Анненский возникает в книге и почти прямой цитатой — в финале стихов, рисующих ржавый ужас железнодорожной «полосы отчуждения» (метафора угрюмой жизненной изнанки):
Улыбнись. Я не жалуюсь, не жалею,
Что я жил, что несется Земля по кругу
Среди звезд, я в себя приходить умею,
Хочешь, вспомню стихи я про грязь и муку
И про то, что, быть может, стоит за нею?
О красоте, «где-то там» все-таки сияющей, говорят у Кушнера чаще всего именно стихотворные концовки — как будто он нарочно проводит нас путями тьмы, чтобы потом явить полет «предзакатных облаков», и «сверканье зарниц ночных», и «звезды над морем». Вид звездного неба внушает автору «Кустарника» не столько веру в незыблемость нравственного закона внутри нас, сколько сознание абсолютной непостижимости миропорядка — непостижимости, оставляющей место и упованиям на то, что «…все лучшее в мире само собой / Происходит, стараниям вопреки». Бродский писал о «стоицизме» Кушнера, можно было бы, наверное, сказать и о «квиетизме» — «Даже горе оставил бы, даже зло / Под расчисленным блеском ночных светил. / И к чему бы вмешательство привело?..» — но фраза выдержана в условном наклонении, это не догма, конечно, и не доктрина.

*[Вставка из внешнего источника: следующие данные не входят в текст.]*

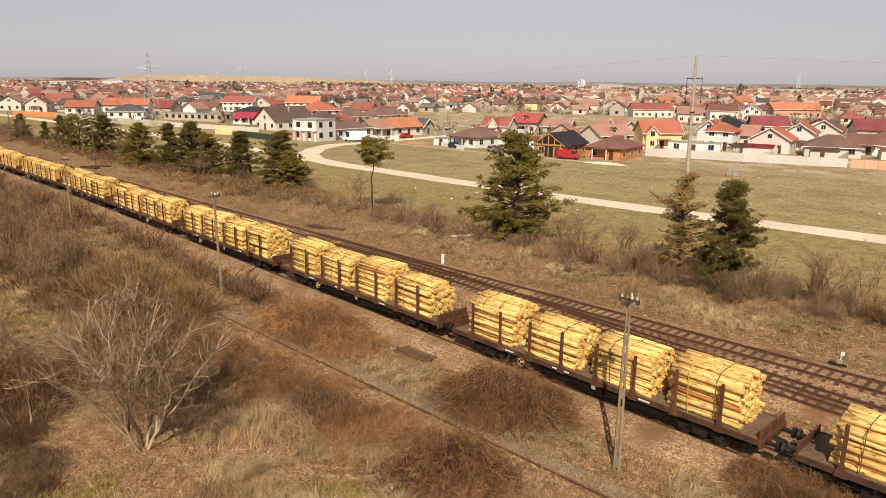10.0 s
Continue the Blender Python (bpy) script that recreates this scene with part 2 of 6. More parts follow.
def ground_material():
    m = mat("ground_cover", rgb(150, 116, 80), rgb(98, 72, 49), 0.97, fine=1.7, coarse=0.16, bump=0.8, vary=0, space="World")
    patchy(m, rgb(86, 62, 42), 4.5, 0.52, 0.66, space="World")
    patchy(m, rgb(176, 146, 108), 7.0, 0.56, 0.70, space="World")
    n, l = m.node_tree.nodes, m.node_tree.links
    bs = n["Principled BSDF"]
    old = bs.inputs["Base Color"].links[0].from_socket
    pos = n.new("ShaderNodeNewGeometry")
    sep = n.new("ShaderNodeSeparateXYZ")
    l.new(pos.outputs["Position"], sep.inputs[0])

    def noisy(scale, lo, hi, a, b):
        t = n.new("ShaderNodeTexNoise")
        t.inputs["Scale"].default_value, t.inputs["Detail"].default_value = scale, 5
        l.new(pos.outputs["Position"], t.inputs["Vector"])
        r = n.new("ShaderNodeValToRGB")
        r.color_ramp.elements[0].position, r.color_ramp.elements[1].position = lo, hi
        r.color_ramp.elements[0].color, r.color_ramp.elements[1].color = a, b
        l.new(t.outputs["Fac"], r.inputs[0])
        return r.outputs[0], t.outputs["Fac"]

    def band(y0, y1, jitter):
        wob = n.new("ShaderNodeTexNoise")
        wob.inputs["Scale"].default_value = 0.12
        l.new(pos.outputs["Position"], wob.inputs["Vector"])
        ad = n.new("ShaderNodeMath")
        ad.operation = "MULTIPLY_ADD"
        ad.inputs[1].default_value = jitter
        l.new(wob.outputs["Fac"], ad.inputs[0])
        l.new(sep.outputs["Y"], ad.inputs[2])
        mr = n.new("ShaderNodeMapRange")
        mr.inputs["From Min"].default_value, mr.inputs["From Max"].default_value = y0 + jitter / 2, y1 + jitter / 2
        l.new(ad.outputs[0], mr.inputs["Value"])
        return mr.outputs[0]

    def mix(fac, a, b):
        x = n.new("ShaderNodeMix")
        x.data_type = "RGBA"
        l.new(fac, x.inputs["Factor"])
        l.new(a, x.inputs["A"])
        l.new(b, x.inputs["B"])
        return x.outputs["Result"]

    field, _ = noisy(0.35, 0.3, 0.7, rgb(160, 143, 101), rgb(122, 111, 72))
    fine, _ = noisy(3.0, 0.35, 0.7, rgb(124, 111, 74), rgb(176, 157, 116))
    pale, f2 = noisy(0.05, 0.42, 0.62, (0, 0, 0, 1), (1, 1, 1, 1))
    fieldc = mix(pale, field, fine)
    worn, _ = noisy(0.9, 0.35, 0.7, rgb(134, 112, 78), rgb(108, 90, 62))
    bare, _ = noisy(0.11, 0.5, 0.68, (0, 0, 0, 1), (0.75, 0.75, 0.75, 1))
    fieldc = mix(bare, fieldc, worn)
    green, _ = noisy(0.5, 0.35, 0.65, rgb(120, 108, 66), rgb(148, 128, 88))
    verge = mix(band(84, 92, 6), green, fieldc)
    yard, _ = noisy(0.16, 0.38, 0.62, rgb(186, 168, 142), rgb(136, 116, 88))
    plots, _ = noisy(0.022, 0.40, 0.56, (0.25, 0.25, 0.25, 1), (1, 1, 1, 1))
    town = mix(plots, verge, yard)
    verge = mix(band(140, 158, 20), verge, town)
    col = mix(band(60, 66, 8), old, verge)
    gn, gf = noisy(0.13, 0.55, 0.68, (0, 0, 0, 1), (1, 1, 1, 1))
    near = n.new("ShaderNodeMapRange")
    near.inputs["From Min"].default_value, near.inputs["From Max"].default_value = 17, 11
    l.new(sep.outputs["Y"], near.inputs["Value"])
    both = n.new("ShaderNodeMath")
    both.operation = "MULTIPLY"
    l.new(near.outputs[0], both.inputs[0])
    l.new(gn, both.inputs[1])
    lawn, _ = noisy(4.0, 0.3, 0.7, rgb(124, 110, 60), rgb(142, 122, 78))
    col = mix(both.outputs[0], col, lawn)
    l.new(col, bs.inputs["Base Color"])
    patchy(m, rgb(98, 80, 52), 1.6, 0.54, 0.70, space="World")
    patchy(m, rgb(184, 160, 122), 2.7, 0.57, 0.72, space="World")
    return m


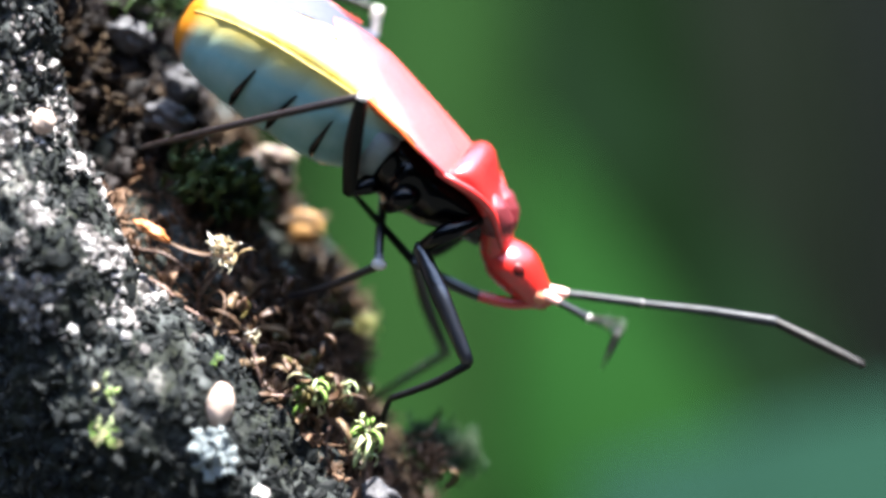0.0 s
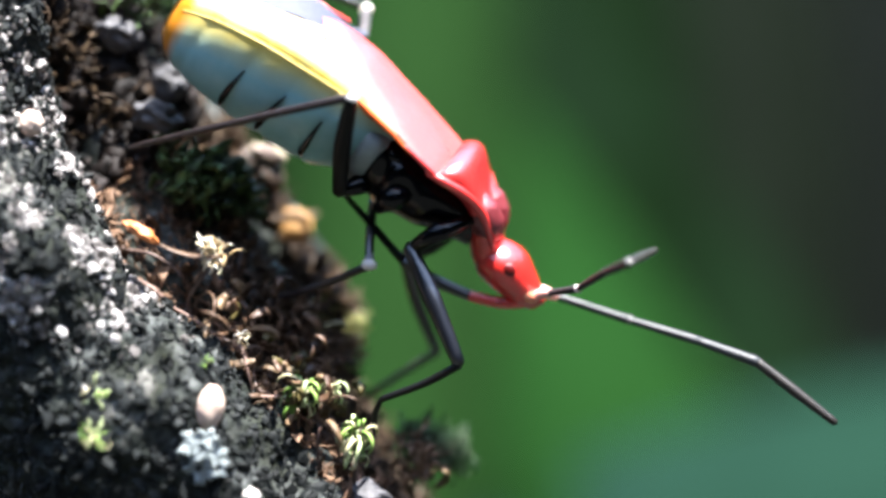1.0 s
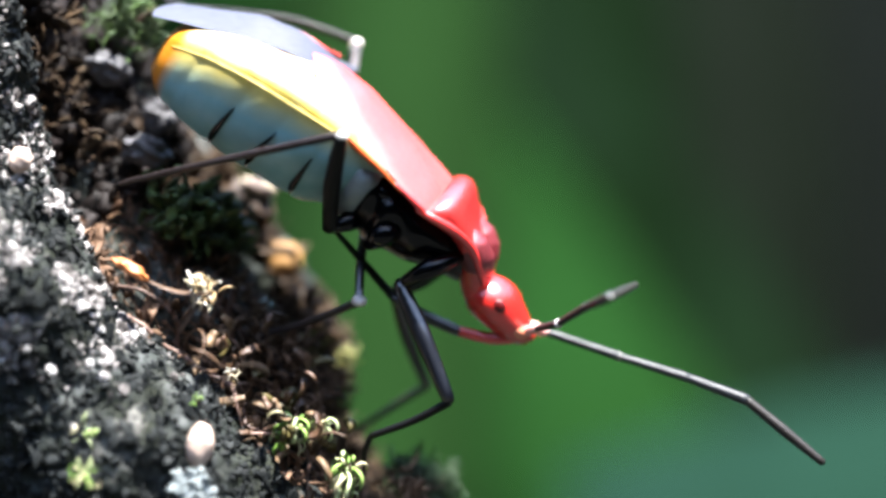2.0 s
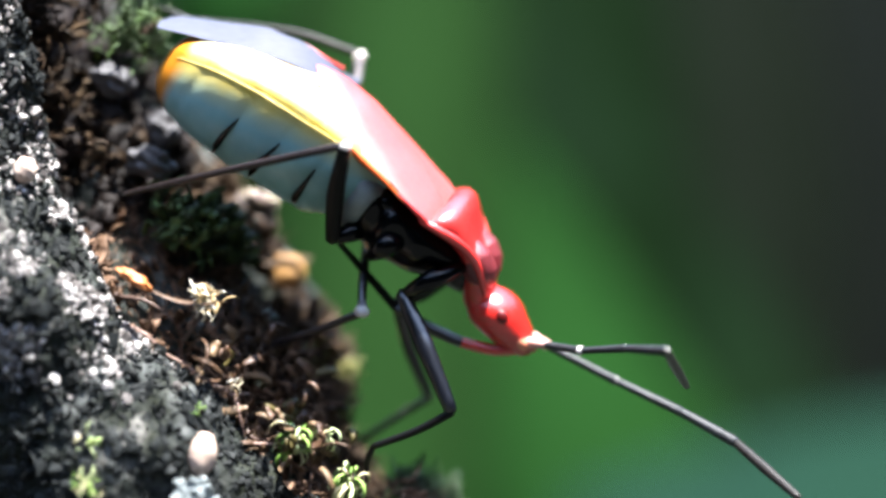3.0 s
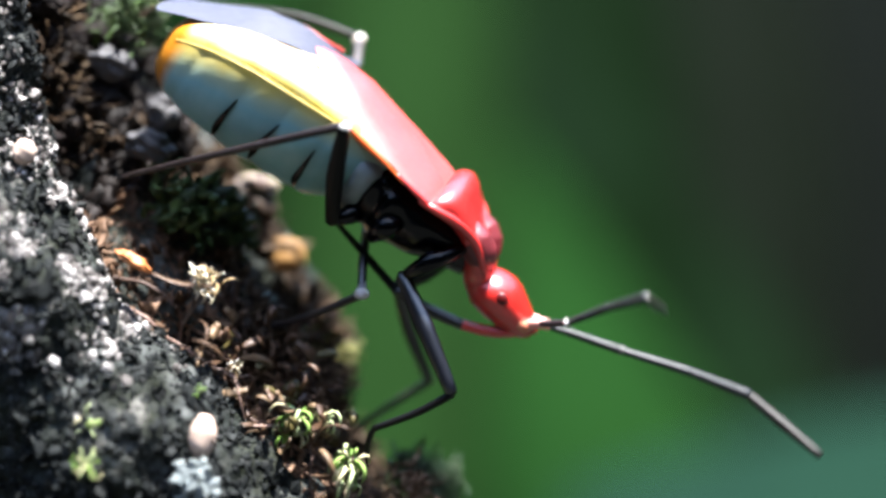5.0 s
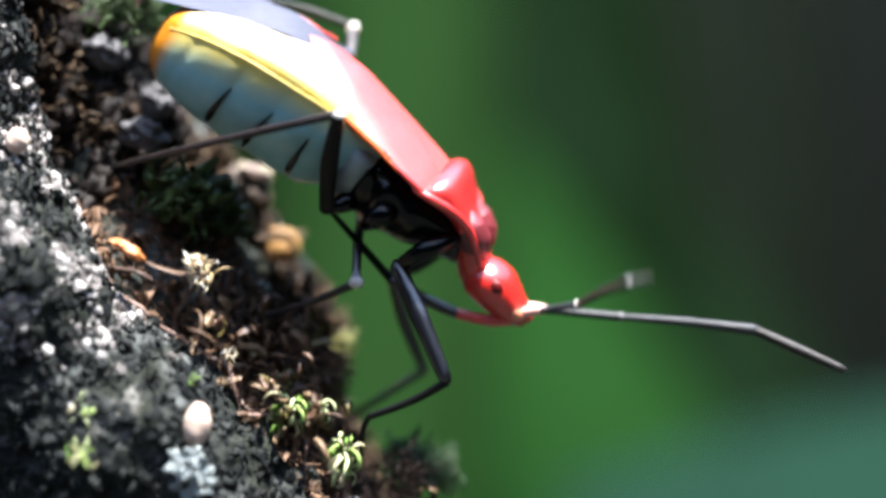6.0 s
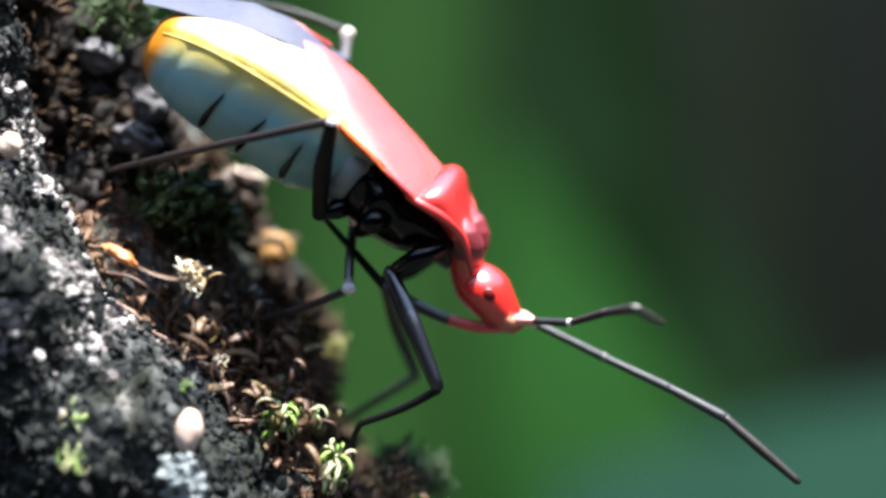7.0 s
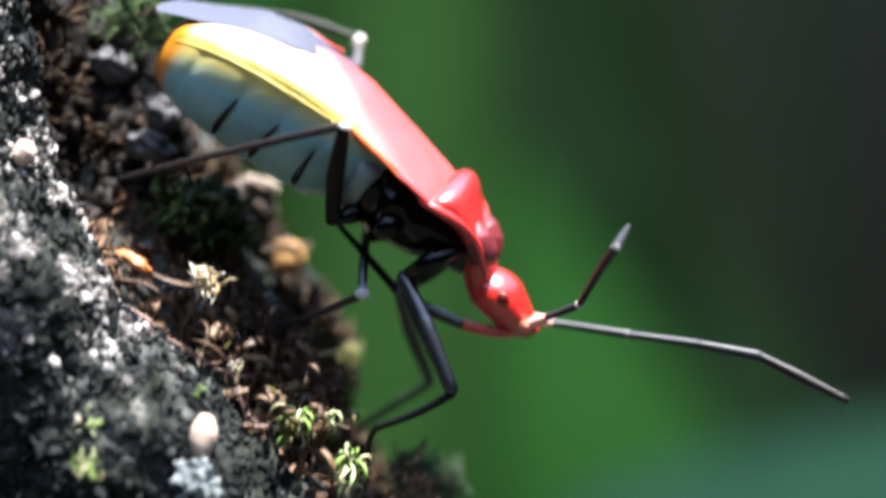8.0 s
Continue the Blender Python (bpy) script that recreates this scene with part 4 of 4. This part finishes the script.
# ---- what moves: the two feelers ----
def motions():
    rows_a = [  # seconds, then for each segment its heading and rise in degrees
        (0, -47.1, -19.3, -78.7, 0.1, -80, -4.2, 94.3, -24.5),
        (0.1, -40.1, 3.1, -68.3, 22.4, -71.5, 16.1, 79.3, 9.6),
        (0.2, -41.9, 8.8, -80.9, 11.1, -82.2, 5.7, 66.6, 5.6),
        (0.3, -57.7, -9.2, -60.3, 19.8, -64.3, 13.7, 57.5, 3.9),
        (0.4, -36.9, 14.3, -70.7, 17.7, -73.4, 11.8, 74.9, 10.9),
        (0.5, -44.8, -12.4, -68.1, 2.3, -70.3, -2.2, 85.7, -21.2),
        (0.6, -49.1, -3.2, -65.9, 12.8, -68.8, 7.5, 82, -11),
        (0.7, -45.4, -0.8, -72.2, 23.4, -74.9, 17.1, 72.5, 10.3),
        (0.8, -6.4, -23.3, -73.5, 5.7, -75.6, 1, 81.7, -26),
        (0.9, -34.2, -17.9, -71.8, 4.5, -73.8, -0.2, 82, -18.3),
        (1, -54.3, 8.2, -64.7, 19.1, -68.1, 13.1, 65.1, 7.1),
        (1.1, -43.3, -12.6, -54.1, 5.4, -57.8, 0.8, 80.8, -36.9),
        (1.2, -53.2, -9.9, -56.9, -1.7, -59.9, -5.8, 73.3, -27.2),
        (1.3, -42.5, 4.4, -45.8, 13.8, -51.2, 8.6, 74.8, -23.3),
        (1.4, -34.3, -28.7, -67.1, -2.3, -69.3, -6.5, 66.2, -51.6),
        (1.5, -37.1, -32.7, -73.6, -3.8, -75.3, -7.7, 63.7, -51.6),
        (1.6, -57.4, -6.8, -64.1, 2.5, -66.7, -1.8, 77.1, -24.6),
        (1.7, -46.4, 2.2, -65.4, 16.3, -68.5, 10.8, 70.3, -5.2),
        (1.8, -56.5, -7.6, -73.7, 6.7, -75.5, 2.1, 82.5, -26.3),
        (1.9, -59.2, -7.6, -71.5, 5.3, -73.6, 0.7, 82.6, -18.9),
        (2, -64.3, 10.3, -64.3, 20, -67.7, 14.1, 65.4, 6.2),
        (2.1, -52.2, -6.8, -54.1, 5.9, -57.8, 1.2, 81, -37.2),
        (2.2, -52.1, -7.9, -57, -1.4, -60, -5.5, 73.3, -27.5),
        (2.3, -55.2, 6.5, -45.9, 13.8, -51.1, 8.7, 75.3, -23.3),
        (2.4, -40.4, -26.6, -67.3, -2.5, -69.3, -6.5, 66.8, -51.2),
        (2.5, -50.6, -28.6, -73.6, -4.3, -75.2, -8.1, 64.8, -50.8),
        (2.6, -56.8, -5.6, -64.2, 2.1, -66.8, -2.3, 77.1, -24.2),
        (2.7, -62, 7.8, -65.2, 15.6, -68.3, 10.2, 70.9, -4.6),
        (2.8, -45.9, -12.8, -45.8, -10.2, -49.1, -13.9, 69.1, -38.1),
        (2.9, -44.3, -6.7, -38.4, 6.2, -43.8, 1.6, 77.2, -29.1),
        (3, -41.5, -5.1, -40.8, 5, -45.8, 0.4, 65.7, -29.7),
        (3.1, -41.8, -20.7, -33.6, -10.9, -37.7, -14.8, 75.3, -25.8),
        (3.2, -43.7, 6.5, -45.7, 13.7, -51.1, 8.4, 59.7, -6),
        (3.3, -53, 4.6, -49.2, 12.5, -53.9, 7.2, 58, -9.6),
        (3.4, -34.4, -18.2, -40.7, -9.2, -44.4, -13.1, 68.9, -35.2),
        (3.5, -45, -8.5, -47.4, 4, -51.6, -0.6, 60.1, -27.3),
        (3.6, -38.5, 6, -42.8, 12, -48.3, 6.9, 57.3, -6.6),
        (3.7, -20.6, -16.6, -51.9, -4.9, -55.1, -8.9, 36.8, -41),
        (3.8, -5.7, -10.4, -38.6, -11.4, -46.4, -14.7, 31.8, -39.2),
        (3.9, -25, 2.4, -44.1, 1.5, -48.6, -3, 31.8, -25.6),
        (4, -5.1, 0.1, -6.8, 3.9, -8.7, -0.8, 0.9, -21.9),
        (4.1, -6.7, -25, -8.5, -19.6, -10.9, -22.6, -16.6, -46.9),
        (4.2, -5.9, -12, -7.5, -4.8, -9.5, -7.8, -14.3, -34),
        (4.3, -6.1, -14.9, -7.6, -7.2, -9.5, -10.4, 13.9, -43.1),
        (4.4, -7.5, -33.3, -22.1, -22.3, -37.4, -22.9, 17.8, -57.3),
        (4.5, -6.1, -17.1, -11.8, -4.2, -31.5, -6.8, 22.2, -33.5),
        (4.6, -5.4, -5.3, -7, -1.8, -8.9, -6.4, 27.3, -28),
        (4.7, -7.2, -28.4, -29.5, -14.8, -44.9, -15.2, 0.9, -51.4),
        (4.8, -24.2, -17.8, -34.4, -3.9, -46.7, -6, 23.7, -37.9),
        (4.9, -41.1, -7.2, -39.4, 7, -48.4, 3.1, 46.6, -24.5),
        (5, -58.1, 3.4, -44.3, 17.9, -50.2, 12.3, 69.4, -11),
        (5.1, -54.5, 17.8, -43.9, 23.3, -50.6, 17.1, 63, 4.5),
        (5.2, -42.7, -2.8, -62.2, 9.7, -65.4, 4.6, 68.9, -22.5),
        (5.3, -55.1, -15.9, -58.3, -3.4, -61.2, -7.4, 70, -31.5),
        (5.4, -56.1, 9.9, -52, 25.1, -57.6, 18.7, 65.4, 5.2),
        (5.5, -54.4, 12.1, -62.1, 19.5, -65.8, 13.5, 66.7, 4.1),
        (5.6, -57.2, -12.3, -72.2, 0.9, -74.1, -3.4, 81.6, -21.6),
        (5.7, -52.2, 6.5, -65.2, 16.9, -68.4, 11.1, 67.8, 1.9),
        (5.8, -37.1, 4.8, -42.4, 13.8, -48.2, 8.4, 59.6, -21.9),
        (5.9, -43.6, 15.7, -42.2, 31.6, -50.5, 24.6, 69.3, 5),
        (6, -37.3, 8.1, -65.3, 16.6, -68.5, 10.8, 67.4, 2),
        (6.1, -49.3, -14.6, -72.5, 0.6, -74.3, -3.7, 81.5, -21.6),
        (6.2, -44.5, 10, -62.3, 19.3, -66, 13.3, 66.4, 4.1),
        (6.3, -41.9, 15.2, -52.2, 24.6, -57.8, 18.2, 64.9, 5.5),
        (6.4, -48.8, -12.8, -58.6, -3.9, -61.5, -7.9, 70.1, -31.3),
        (6.5, -36.3, -5.8, -62.4, 9.5, -65.6, 4.4, 68.9, -22.5),
        (6.6, -20.4, 17.4, -43.5, 23.4, -50.4, 17.2, 62.1, 4.6),
        (6.7, -29, 0.6, -44.2, 18.1, -50.2, 12.4, 68.6, -11),
        (6.8, -19.4, -16.8, -65.9, -1.8, -68.2, -6, 73.5, -24.2),
        (6.9, -49.3, -4.9, -45.9, 10.2, -50.8, 5.2, 76.3, -14.7),
        (7, -37.9, -0.7, -56.7, 13.3, -60.7, 7.9, 62.5, -13.3),
        (7.1, -37.3, -24.7, -76, -0.4, -77.5, -4.6, 74.5, -34.1),
        (7.2, -10.6, -8, -61.5, 4, -64.4, -0.7, 79.1, -20.2),
        (7.3, -31.8, 3.2, -65.4, 16, -68.5, 10.3, 62.4, 0.5),
        (7.4, -41.1, -8.8, -58.5, 1.1, -61.5, -3.2, 81.4, -25.8),
        (7.5, -42.3, -24.4, -75.2, -4.1, -76.7, -8, 69.5, -44.9),
        (7.6, -36.6, -11.5, -69.6, 1.4, -71.6, -3, 81.9, -17.3),
        (7.7, -41.2, 2.1, -71.5, 16.4, -73.9, 10.6, 73.3, -3.8),
        (7.8, -56, -6.3, -79.4, -1.5, -80.6, -5.8, 89.7, -22.4),
        (7.9, -38.6, 6.2, -73, 16.8, -75.4, 10.9, 78.6, 8.3),
        (8, -41.8, 18.1, -69.3, 36.4, -73.4, 28.2, 74.8, 15.6),
    ]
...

Хотя к чему-то подобному «Кустарник» склоняется. Это ощутимо там с первой же страницы, где напечатано стихотворение «Прощание с веком». Есть у Кушнера такой сквозь времена идущий цикл — стихи о временах. В «Письме» было «Посреди семидесятых», в «Голосе» — «Времена не выбирают…», злосчастная строчка, по ее податливости истрепанная журналистами, как пословица. Новое он начал словами: «Уходя, уходи, — это веку / Было сказано, как человеку…» Имеется опасение, что в лице «века-человека» автор получит еще одного своего полномочного представителя в общественном сознании. И ведь сам будет теперь виноват — много ли народу поймет, что забубенной, сорняковой рифме он возвратил художественное достоинство, что «как человеку» звучит у него не плоским сравнением, а, что ли, упреком на повышенных тонах (из житейского, зощенковского репертуара: «Говорят же тебе как человеку!..»)? Дальше еще смешней: «Посмотри на себя, на плохого, / Коммуниста, фашиста сплошного, / В лучшем случае — авангардист…» — в абсолютно «мойдодыровском» стиле выговаривает поэт уходящему столетию — и внезапно влетает в Ходасевича, в его стихи про «дикое» слово «я»: «Разве мама любила такого?..» К концу стихотворение меняется, взятый поначалу фамильярный тон уступает элегическому, это уже реквием, похороны века, похороны времени, не только общего, но и личного: «Все же мне его жаль, с его шагом / Твердокаменным, светом и мраком. / Разве я в нем не жил, не любил? / Разве он не явился под знаком / Огнедышащих версий и сил?..» И — через паузу — «С Шостаковичем и Пастернаком / И припухлостью братских могил…» Кстати, почему названы тут эти двое? Не в оправданье, конечно, но хоть в снисхожденье к веку: не были им убиты или принуждены к смерти, сумели как-то вытерпеть холод советской жизни, мучаясь в ней, юродствуя, оставаясь собой. Оба потом появятся в «Кустарнике» снова — мельком глянет сосредоточенно работающий в эвакуационном хаосе Шостакович, улыбнется Пастернак.